British Public Art Is For Sale

Local Governments Want to Raise Funds By Deaquisitioning

By: - Nov 09, 2012

Public Art For Sale Public Art For Sale Public Art For Sale Public Art For Sale Public Art For Sale Public Art For Sale Public Art For Sale

In Great Britain, it appears that the Philistines are not just at the gates but are living among the people and actually leading the communities. Recently, a local mayor of Tower Hamlets recommended that a large Henry Moore sculpture that had been donated by the sculptor be sold to assist with deficits of this rather poor community.

Now communities throughout the United Kingdom are thinking of selling and have actually sold their public art and artistic legacy. This is said to be due to the economic downturn. But it also can be said for the lack of significance applied to the visual arts.

Sound familiar? A couple of years ago, there was a major firestorm over Brandeis University's board of trustees' decision to sell off its art to raise money for the college's general fund.

Though Brandeis appeared to back down, apparently this notion of art as expendable resource is alive and well throughout the UK.

The mayor of the borough, Lutfur Rahman, decided to overrule the recommendation of his other councilors. According to Rahman, Moore’s Draped Seated Woman, nicknamed Old Flo, with an estimated value over $35 million, should be sold. Other officials felt that Rahman was going against the will of the community’s residents.

How very quickly money goes away by being spent, but the art can live for generations. Public art was not paid for from the general fund, but paid for from the National Lottery or donated by private individuals or corporations. But to many of those living in high rise housing blocks (projects), public art is personally inconsequential. This is not about enlightened self-interest. Public art and art in general add to the quality of life, the built environment and our sense of humanity.

Danny Boyle, a Tower Hamlets resident and the director of the opening ceremonies for the 2012 Olympics, strongly condemned the decision by the mayor.

"The value of art is diminished by being monetarised," Boyle said. "The Moore sculpure defies all prejudice in people's minds about one of London's poorest boroughs.

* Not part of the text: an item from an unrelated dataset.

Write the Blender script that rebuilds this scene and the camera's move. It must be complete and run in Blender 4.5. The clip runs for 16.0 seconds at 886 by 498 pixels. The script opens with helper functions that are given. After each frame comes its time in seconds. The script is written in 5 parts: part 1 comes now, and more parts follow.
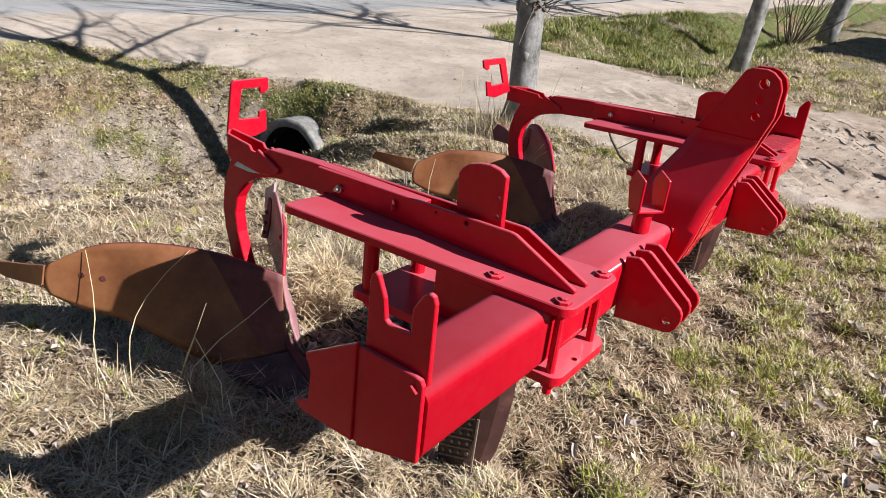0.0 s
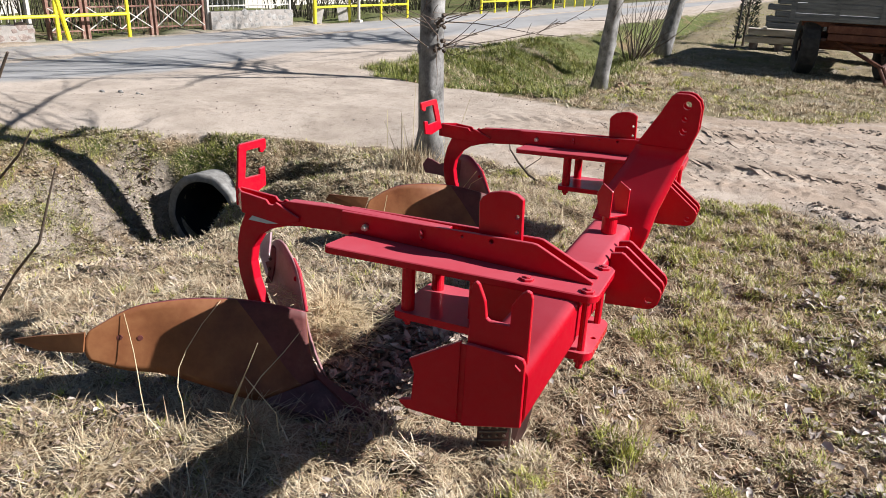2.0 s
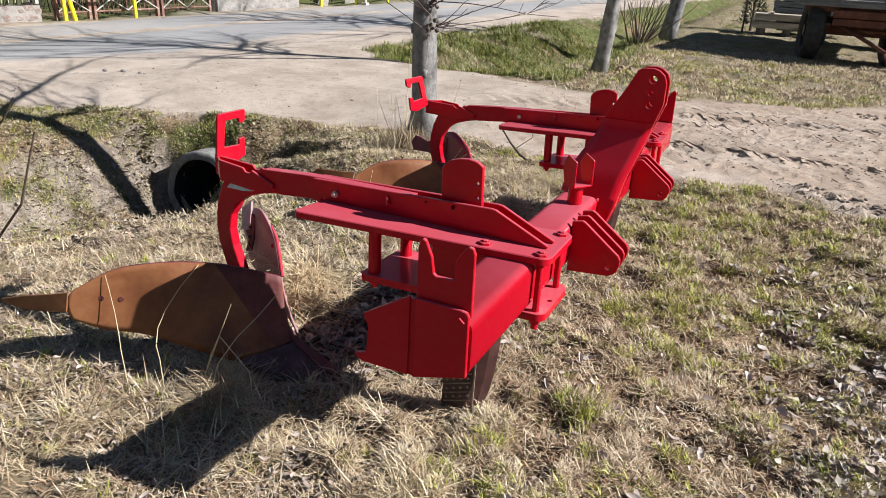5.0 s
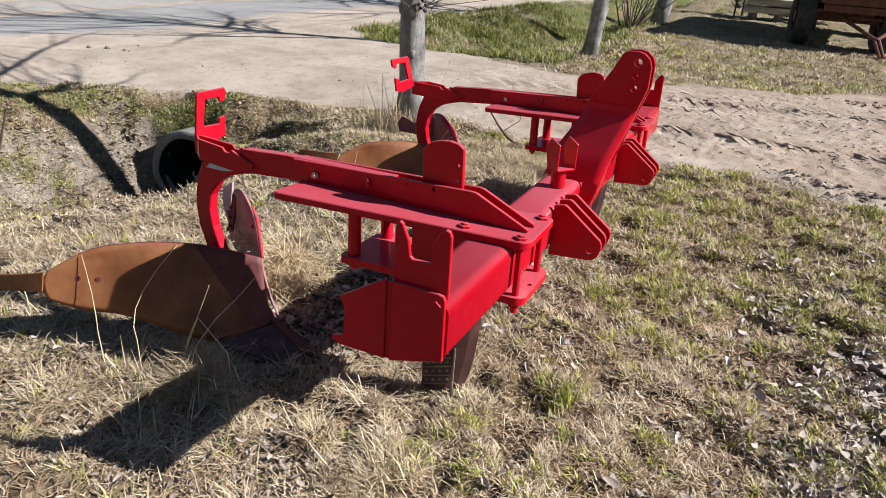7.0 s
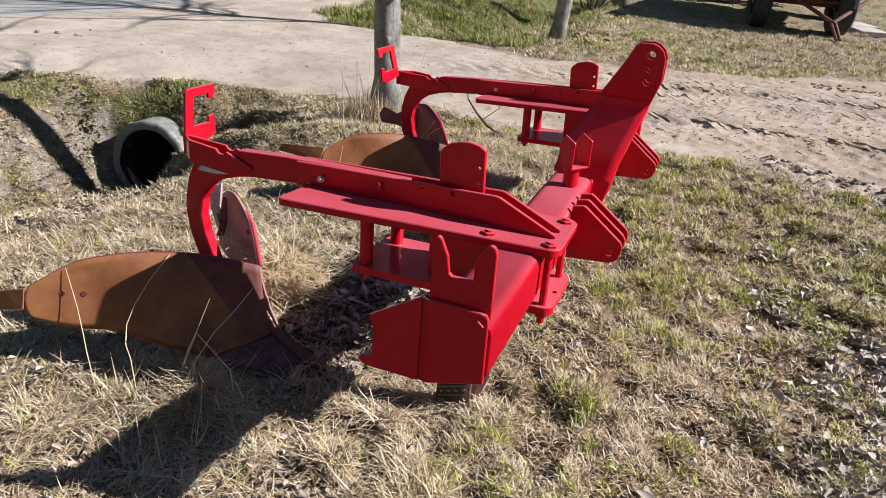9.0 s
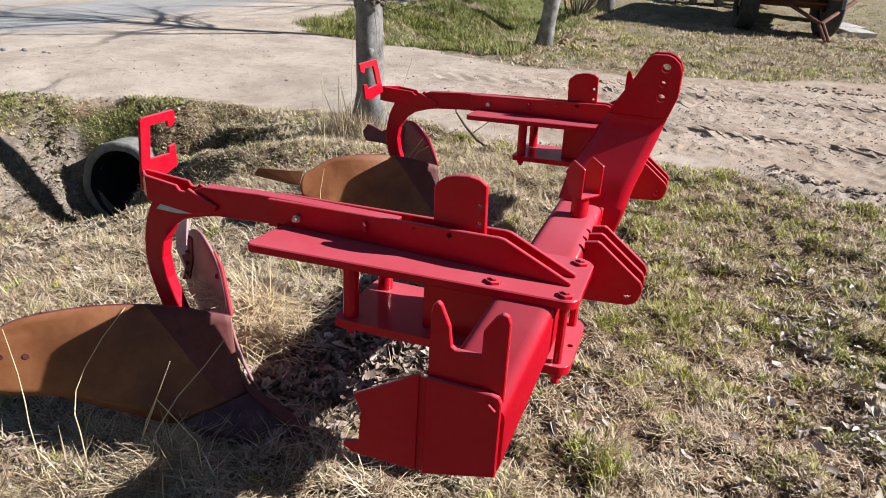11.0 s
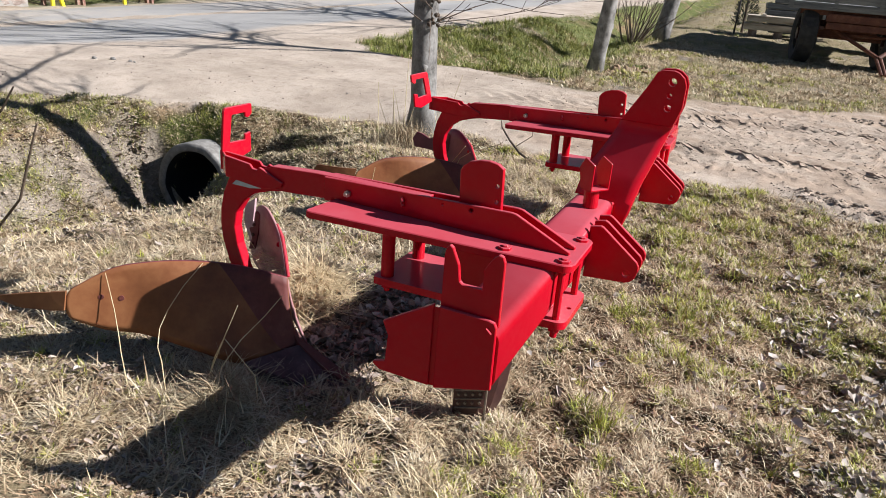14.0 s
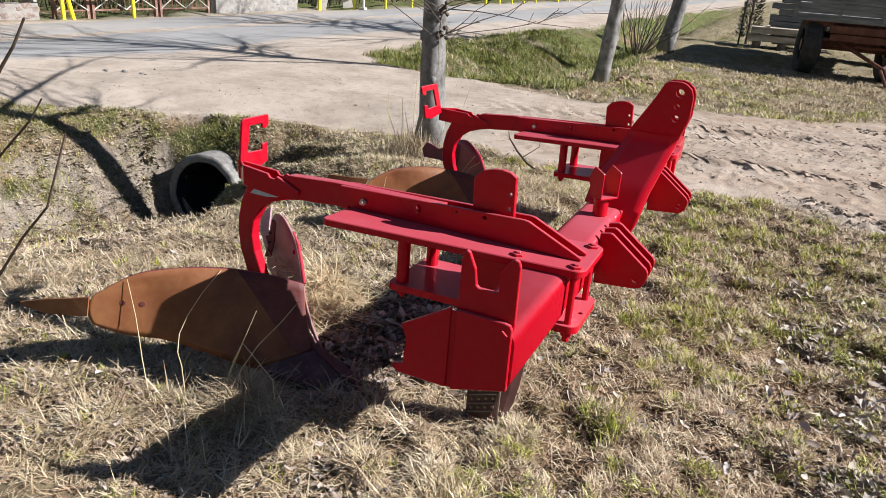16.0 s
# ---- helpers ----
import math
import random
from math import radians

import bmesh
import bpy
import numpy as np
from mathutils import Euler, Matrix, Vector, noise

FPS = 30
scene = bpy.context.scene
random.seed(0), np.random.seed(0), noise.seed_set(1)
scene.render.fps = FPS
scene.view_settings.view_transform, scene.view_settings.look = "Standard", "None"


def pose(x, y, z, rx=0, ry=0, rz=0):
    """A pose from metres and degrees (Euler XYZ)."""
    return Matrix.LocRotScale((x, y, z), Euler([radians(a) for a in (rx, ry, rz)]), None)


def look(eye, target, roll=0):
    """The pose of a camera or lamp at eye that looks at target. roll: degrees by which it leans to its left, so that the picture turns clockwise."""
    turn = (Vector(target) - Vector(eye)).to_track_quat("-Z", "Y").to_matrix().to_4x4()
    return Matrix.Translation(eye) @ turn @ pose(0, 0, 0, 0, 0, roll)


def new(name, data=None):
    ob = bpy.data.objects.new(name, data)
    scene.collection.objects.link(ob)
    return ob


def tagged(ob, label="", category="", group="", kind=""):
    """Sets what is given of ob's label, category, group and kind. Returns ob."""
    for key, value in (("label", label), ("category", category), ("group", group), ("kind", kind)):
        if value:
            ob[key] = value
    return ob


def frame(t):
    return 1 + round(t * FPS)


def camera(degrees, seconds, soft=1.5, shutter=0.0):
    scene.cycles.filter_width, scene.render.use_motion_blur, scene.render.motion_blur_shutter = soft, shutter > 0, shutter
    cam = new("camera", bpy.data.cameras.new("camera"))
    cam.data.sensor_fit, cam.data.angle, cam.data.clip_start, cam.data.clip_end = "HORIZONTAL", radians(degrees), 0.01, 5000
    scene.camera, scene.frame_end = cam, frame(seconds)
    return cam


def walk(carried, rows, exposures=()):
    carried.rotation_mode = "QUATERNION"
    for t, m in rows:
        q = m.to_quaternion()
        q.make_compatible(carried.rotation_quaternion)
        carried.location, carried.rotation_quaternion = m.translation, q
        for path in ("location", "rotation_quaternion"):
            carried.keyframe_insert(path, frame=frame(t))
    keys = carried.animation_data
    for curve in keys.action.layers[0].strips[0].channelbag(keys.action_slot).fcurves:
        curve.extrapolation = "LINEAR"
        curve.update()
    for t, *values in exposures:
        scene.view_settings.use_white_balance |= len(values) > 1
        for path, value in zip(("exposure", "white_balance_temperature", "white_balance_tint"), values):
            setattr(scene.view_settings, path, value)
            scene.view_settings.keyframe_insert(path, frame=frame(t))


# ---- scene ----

That alone makes it priceless to every resident."

Mayor Rahman countered that the money raised would ease the £100m (about $165 million) budget cuts that Tower Hamlets, the home to some of Britain's poorest citizens, will face over the next three years. Temporary funding for daycare centers for both young and old, trash removal, and other services are badly needed since the draconian austerity cuts of the Conservative Government. Temporary balanced budgets trump permanent public art. Artistic heritage be damned.

Already, last year, Bolton, a community outside of Manchester, sold off some of its art. These included seven works of art; two etchings by Picasso, and a painting by John Everett Millais. The Gloucester City Council approved plans to sell fourteen works of art valued at nearly $650,000. Also, Newcastle City Council put over $300,000 of public funded artwork for sale on eBay. Really, eBay? And Leicestershire County Council has made $254,000 from selling some of its art collection.

Even in Central London, there is an effort to prevent the sale of a giant bronze statue by Sir Eduardo Paolozzi that has been on public display for 25 years. The sculpture is privately owned but was designed to stand in front of an office at 34-36 High Holborn. To remove it would be a major act of denigration to Camden's environment and to the UK's artistic heritage.

Visual art, especially public art, only seems to be representing a monetary value. It is true tastes in art change. More classical 17th and 18th Century figurative forms were superceded in the 20th Centry by more abstracted ones. Looking at Henry Moore's Old Flo, the piece may not be literally everyone's cup of tea in Tower Hamlets. But, symbolically, it stands for a great deal.

Henry Moore gave this sculpture to Tower Hamlets. Why did he do this? Because Moore was a socialist who believed in the 19th Century aesthetic philosophy of John Ruskin and William Morris. To him, art and beauty mattered just as much for poor people as for the rich.

Rather than being an artist whose works were only exhibited in the world's great galleries and museums, Moore believed that sculpture was a public art that enhanced the quality of people’s lives. To him, we all needed to be surrounded by beautiful objects.

This notion must be better articulated. In a most direct way, public art education must be part of the civic discourse. Proponents must speak to the overwhelmingly positive aspects of public art to counterbalance its various opponents and even the know-nothings in a thoughtful way.

Public art talking points must incorporate a series of understandable notions. These include the idea that public art can heighten awareness, be it provocative or visually soothing. Through form, scale and color, we feel a connection to the natural as well as the built environment. There is also a transformative aspect to public art that changes our civic and/or personal environments.

It can define a sense of place and underscore a pride of place. It can be a unifying energy that invites interaction and reaction. Without a doubt, it can make you feel and can delight. Recent studies have shown that public art adds to the healing environment as well.
Times may be economically tough, but our aesthetic tradition, our civic cultural heritage must not be destroyed or exchanged for limited , temporary financial gain. This lesson must be taught and taught well. This is a lesson that must be shared now.

For public art in Great Britain, this will not be a moment too soon.